Le producteur Rick Rubin avait offert aux ultimes enregistrements de Johnny Cash une bouleversante dimension crépusculaire, et le parallèle tracé dans sa collaboration avec Neil Diamond, en raccourci hâtif, a satisfait les paresseux.
Sauf que le créateur de « Sweet Caroline » n’a jamais bénéficié de l’aura de l’Homme en Noir (plutôt artiste du juste milieu, que rebelle de la marge, en fait), que cet album reste bien davantage une session dirigée par Diamond que produite par Rubin, et que le chanteur ne bénéficie pas – si l’on peut dire – d’une situation pathologique telle, qu’elle nimbe la moindre de ses productions d’une atmosphère particulièrement morbide. Enfin, Home Before Dark (titre intelligent, cliché de pochette remarquable, signé d’un certain Jesse Diamond, en rejeton talentueux), est un disque de compositions originales, écrites par un homme de soixante-sept ans, certes pas rebelle sans cause, mais pas pour autant à la créativité liquéfiée.
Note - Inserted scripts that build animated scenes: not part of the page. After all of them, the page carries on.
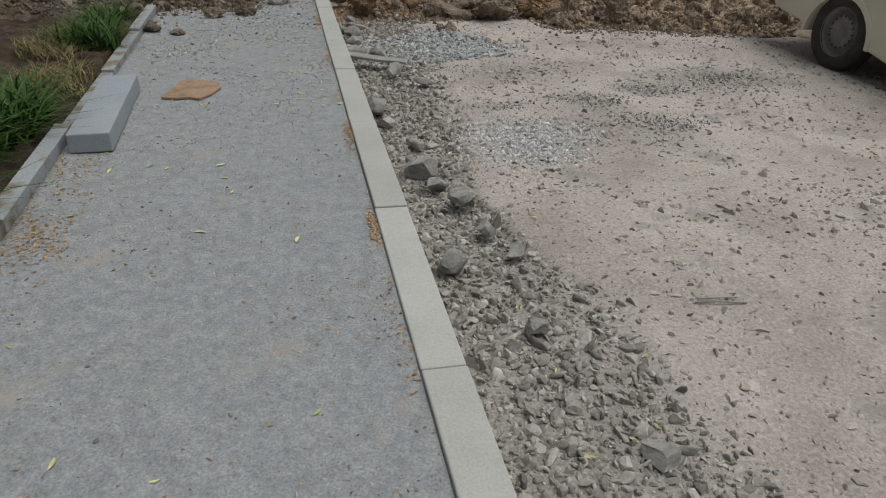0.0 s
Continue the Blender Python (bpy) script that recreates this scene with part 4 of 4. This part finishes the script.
xy = spots(rng, 3600, 0.2, 2.2, 9.3, 17.0, lambda x, y: np.clip(1.25 - (x - 0.2) / 0.75 + 0.9 * fbm(x, y, 0.8, 3, 88), 0.03, 1) * np.clip(1.2 - (y - 9.3) * 0.1, 0.2, 1))
scatter("gravel", "rubble and grit along the far kerb", "gravel", np.column_stack([xy, ground_height(xy[:, 0], xy[:, 1])]), power_sizes(rng, len(xy), 0.012, 0.05, 1.8), PEBBLES, PALEGRIT, 75, squash=0.5)

# ---- barrier tape ----
def smoothstep(v):
    v = min(1.0, max(0.0, v))
    return v * v * (3 - 2 * v)


def tape_point(x, v, proud=0.0):
    """v: 0 lower edge, 1 foot of the lettered band, 2 its head, 3 upper edge."""
    s = smoothstep((x - 0.3) / 1.3)
    y = 5.124 + 0.14 * max(x - 0.2, 0.0) + 0.10 * min(x - 0.2, 0.0) + 0.004 * math.sin(x * 5.0)
    foot = 1.131 - 0.030 * x + 0.003 * x * x + 0.002 * math.sin(x * 7.0)
    lean = 0.006 * math.sin(x * 2.3)
    rows = [(0.012 * (1 - s), -0.005 * (1 - s)), (0.0, 0.030 * s), (lean + 0.004, 0.030 * s + 0.040), (lean + 0.026, 0.030 * s + 0.047)]
    k = min(2, int(v))
    f = v - k
    dy = rows[k][0] * (1 - f) + rows[k + 1][0] * f
    dz = rows[k][1] * (1 - f) + rows[k + 1][1] * f
    return (x, y + dy - proud, foot + dz)


tape = tagged(new("barrier_tape"), "red and white barrier tape with blue lettering strung over the heaps", "barrier tape")
X0, X1 = -2.2, 6.6
bm = bmesh.new()
edges = [0.0, 1.0, 2.0, 3.0]
step, half = 0.0138, 4
count = int((X1 - X0) / step)
grid = []
for k in range(count + 1):
    row = []
    for v in (0.0, 0.5, 1.0, 1.25, 1.5, 1.75, 2.0, 2.5, 3.0):
        slant = 0.028 * (v if v < 1.0 else 1.0 if v <= 2 else v - 1) if v not in (1.25, 1.5, 1.75) else 0.028
        row.append(bm.verts.new(tape_point(X0 + k * step + slant, v)))
    grid.append(row)
for k in range(count):
    for r in range(8):
        f = bm.faces.new((grid[k][r], grid[k + 1][r], grid[k + 1][r + 1], grid[k][r + 1]))
        f.material_index = 1 if r in (0, 1, 6, 7) and (k // half) % 2 == 0 else 0
        f.smooth = True
band = part("band", bm, TAPEWHITE, tape)
band.data.materials.append(TAPERED)


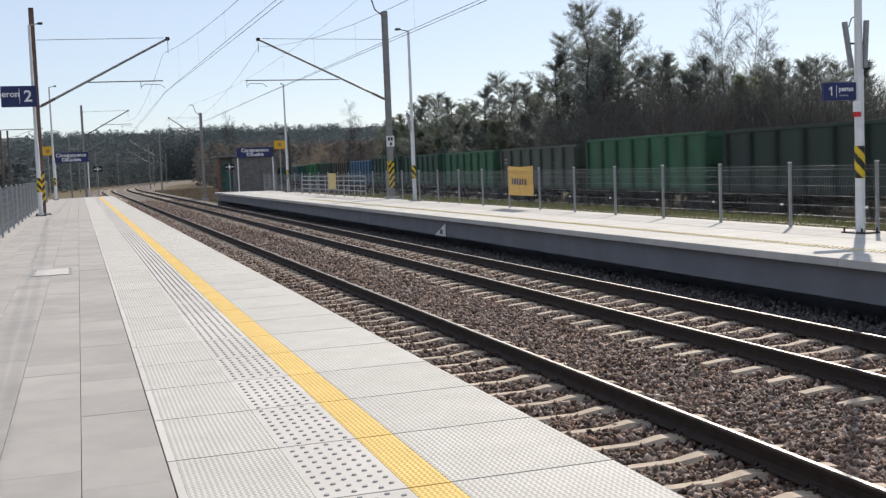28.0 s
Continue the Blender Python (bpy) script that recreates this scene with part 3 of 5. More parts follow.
def fence_run(posts, n, z, height, label, mesh_rows):
    f = thing("platform_fence", Matrix(), label, "fence", "platform fences")
    first = None
    for s in posts:
        m = WP(s, n, z)
        if first is None:
            bm = box(bmesh.new(), -0.03, 0.03, -0.025, 0.025, -0.25, height, 0.004)
            first = part("post", bm, M["galv"], f, m=m)
            cap = part("post_cap", box(bmesh.new(), -0.034, 0.034, -0.03, 0.03, height, height + 0.02, 0.006), M["white"], f, m=m)
        else:
            again(first, f, m)
            again(cap, f, m)
        if s < 60:
            shared_tie(f, m, mesh_rows)
    for a, b in zip(posts, posts[1:]):
        bm = bmesh.new()
        for i, h in enumerate(mesh_rows):
            for dy in (-0.006, 0.006) if i in (0, 1, len(mesh_rows) - 1) else (0,):
                rod(bm, W(a, n - 0.035 + dy, z + h), W(b, n - 0.035 + dy, z + h), 0.0042, seg=4, caps=False)
        k = int((b - a) / (0.05 if a < 45 else 0.1))
        for i in range(1, k):
            s = a + (b - a) * i / k
            rod(bm, W(s, n - 0.035, z + mesh_rows[0]), W(s, n - 0.035, z + mesh_rows[-1]), 0.0016 if a < 45 else 0.0026, seg=3, caps=False)
        part("mesh_panel", bm, M["wire"], f)
    return f


FPOSTS = [16.91 + 2.6 * i for i in range(-11, 28)]
FENCE_N = 13.45
fence_run(FPOSTS, FENCE_N, fz(FENCE_N), 1.27, "galvanised wire mesh fence along the back of the far platform", (0.08, 0.26, 0.45, 0.64, 0.83, 1.0, 1.14, 1.21))
fence_run([-9 + 2.7 * i for i in range(33)], -1.93, tilt(-1.93), 1.3, "galvanised wire mesh fence along the back of the near platform", (0.08, 0.26, 0.45, 0.64, 0.83, 1.02, 1.18, 1.25))


def build_railing():
    """The ramp railing of round tubes on the far platform."""
    f = thing("ramp_railing", Matrix(), "grey tubular ramp railing with a yellow notice tied to it", "railing")
    for h in (0.36, 0.6, 0.85, 1.08):
        part("rail_tube", rod(bmesh.new(), W(53.0, 13.0, fz(13) + h), W(69.4, 13.0, fz(13) + h), 0.024, seg=8), M["galv"], f)
    for i in range(8):
        s = 53.0 + 16.4 * i / 7
        part("upright", rod(bmesh.new(), W(s, 13.0, fz(13) - 0.02), W(s, 13.0, fz(13) + 1.1), 0.03, seg=8), M["galv"], f)
    part("notice", box(bmesh.new(), -0.95, 0.95, -0.045, -0.03, 0.4, 1.24, 0.004), M["banner"], f, "yellow notice board", m=WP(60.35, 13.0, fz(13)))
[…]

Surtout (et c’est ce qui rend a priori l’entreprise sympathique), cet album est celui de tous les dangers : Diamond est là, devant nous, juché sur un tabouret haut, et protégé par sa seule guitare. Á ses côtés, quelques musiciens intelligents et sensibles, mais pas courtisans, dont deux Heartbreakers de Tom Petty, le guitariste Mike Campbell, et le claviériste Benmont Tench. Et une pincée d’autres, mais pas de batterie. Diamond se tient là, donc, avec quelques-unes de ses mélodies, des histoires d’amertume et de doute et d’angoisse, sa capacité à composer de grandes chansons (après toutes ces années…), et son talent à les interpréter sur un ton juste (et on ne parle pas de tonalité).
Et c’est donc au crépuscule de sa carrière que l’Américain enregistre (enfin ?) un album dégagé de la moindre étude de marché, aussi peu sensible que faire se peut au goût du jour. Et on peut raisonnablement considérer le résultat – du country rock parfois charmant, parfois dramatique - comme un grand disque. L’édition de luxe laisse apparaître un bonus en DVD, incluant une version inédite de « The Boxer » de Simon and Garfunkel. Et toute peine méritant salaire, c’est sans la moindre ironie qu’on précise que Home Before Dark atteindra – une innovation dans la carrière de Diamond - la première place des charts américains (et connaîtra un sort identique de l’autre côté de l’Atlantique, plus particulièrement en Grande-Bretagne), et que le single « Pretty Amazing Grace » s’autorisera même un parcours tout à fait digne dans sa catégorie (30ème position).